I’m literally laughing at how insane that sounds… particularly as it pertains to my husband, who could work for a circus with his uncanny ability to peg the weight of things — especially people.
So this is why I was elated when MomSquawk’s own Crystal came up with the idea of having our own Biggest Loser challenge. (Note to Biggest Loser: Don’t bother suing us for using your name. We haven’t a dime.) The challenge kicks off today and will consist of weekly weigh-ins through April 1. If you’d care to join us, it’s not too late (although it will be tomorrow). Just shoot an email to squawk@momsquawk.com indicating your interest, and we’ll get you fixed up.

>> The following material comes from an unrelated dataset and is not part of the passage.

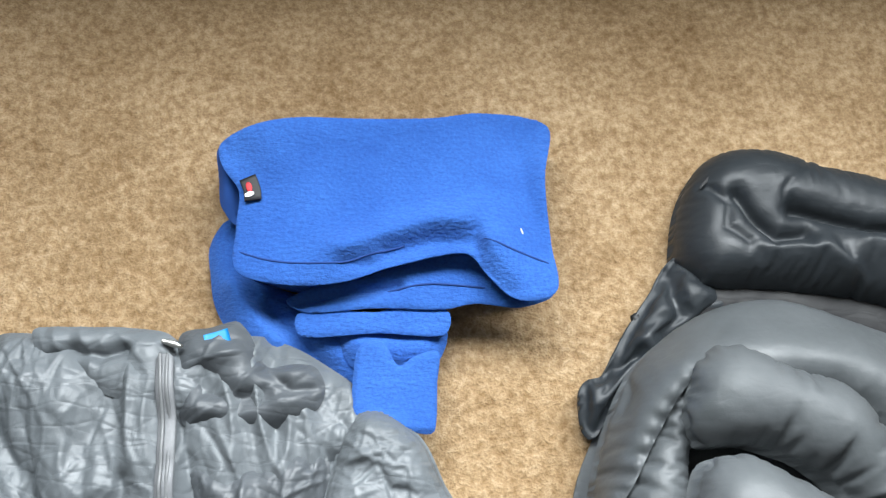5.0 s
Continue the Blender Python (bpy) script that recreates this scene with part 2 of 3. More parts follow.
def strip(name, points, width, thick, material, parent, label="", ripple=0.0, crown=0.5, step=0.004, over=(), lift=0.0, blunt=False):
    """A band of tape, cord channel or hem laid along a line, or over pieces of cloth: a flattened tube."""
    line = along(points, step)
    if over:
        line = np.array(draped(line, [o.name for o in over], lift))
        for _ in range(2):
            line[1:-1, 2] = (line[:-2, 2] + 2 * line[1:-1, 2] + line[2:, 2]) / 4
    n, k = len(line), 10
    verts, faces = [], []
    t = np.gradient(line, axis=0)
    for i in range(n):
        tx, ty = t[i][0], t[i][1]
        ln = math.hypot(tx, ty) + 1e-9
        sx, sy = -ty / ln, tx / ln
        r = 1 + ripple * (soft_noise(np.array([i * 0.45]), np.array([2.0]), 3)[0] - 0.5) * 2
        end = 1.0 if blunt else min(1.0, 0.45 + min(i, n - 1 - i) * 0.3)
        for j in range(k):
            a = 2 * math.pi * j / k
            c, s = math.cos(a), math.sin(a)
            c, s = math.copysign(abs(c) ** crown, c), math.copysign(abs(s) ** 0.8, s)
            verts.append((line[i][0] + sx * c * width / 2 * end, line[i][1] + sy * c * width / 2 * end,
                          max(line[i][2] + s * thick / 2 * r * end, 0.001)))
    for i in range(n - 1):
        for j in range(k):
            faces.append((i * k + j, i * k + (j + 1) % k, (i + 1) * k + (j + 1) % k, (i + 1) * k + j))
    faces.append(tuple(range(k)))
    faces.append(tuple(range((n - 1) * k, n * k))[::-1])
    ob = mesh_object(name, verts, faces, material, parent)
    if label:
        tagged(ob, label)
    return ob


def thing(name, label, category, at=(0, 0, 0)):
    return tagged(new(name), label, category)


# ---- materials ----
def material(name, rough=0.6, metal=0.0, sheen=0.0):
    m = bpy.data.materials.new(name)
    m.use_nodes = True
    b = m.node_tree.nodes["Principled BSDF"]
    b.inputs["Roughness"].default_value, b.inputs["Metallic"].default_value = rough, metal
    b.inputs["Sheen Weight"].default_value = sheen
    return m, m.node_tree.nodes, m.node_tree.links, b


def spread(nodes, links, kind, scale, stops, detail=3.0, stretch=None):
    """A noise in object space, run through a colour ramp."""
    co = nodes.new("ShaderNodeTexCoord")
    tex = nodes.new("ShaderNodeTexNoise" if kind == "noise" else "ShaderNodeTexVoronoi")
    tex.inputs["Scale"].default_value = scale
    if kind == "noise":
        tex.inputs["Detail"].default_value = detail
    src = co.outputs["Object"]
    if stretch:
        mp = nodes.new("ShaderNodeMapping")
        mp.inputs["Scale"].default_value = stretch
        links.new(src, mp.inputs[0])
        src = mp.outputs[0]
    links.new(src, tex.inputs["Vector"])
    ramp = nodes.new("ShaderNodeValToRGB")
    while len(ramp.color_ramp.elements) < len(stops):
        ramp.color_ramp.elements.new(0.5)
    for el, (p, c) in zip(ramp.color_ramp.elements, stops):
        el.position, el.color = p, (*c, 1) if len(c) == 3 else c
    links.new(tex.outputs[0], ramp.inputs[0])
    return tex, ramp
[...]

I’ll be chronicling my own journey here, as well as sharing highlights of the challenge (with participant permission, of course). I’d love to hear from you about your own journeys and struggles with weight and fitness, too.
Good luck to everyone on their own journeys, whether in the competition or not. Weight is a very personal and unfortunately highly emotional topic, and every woman deserves to be supported on her goals, regardless of the number on the scale.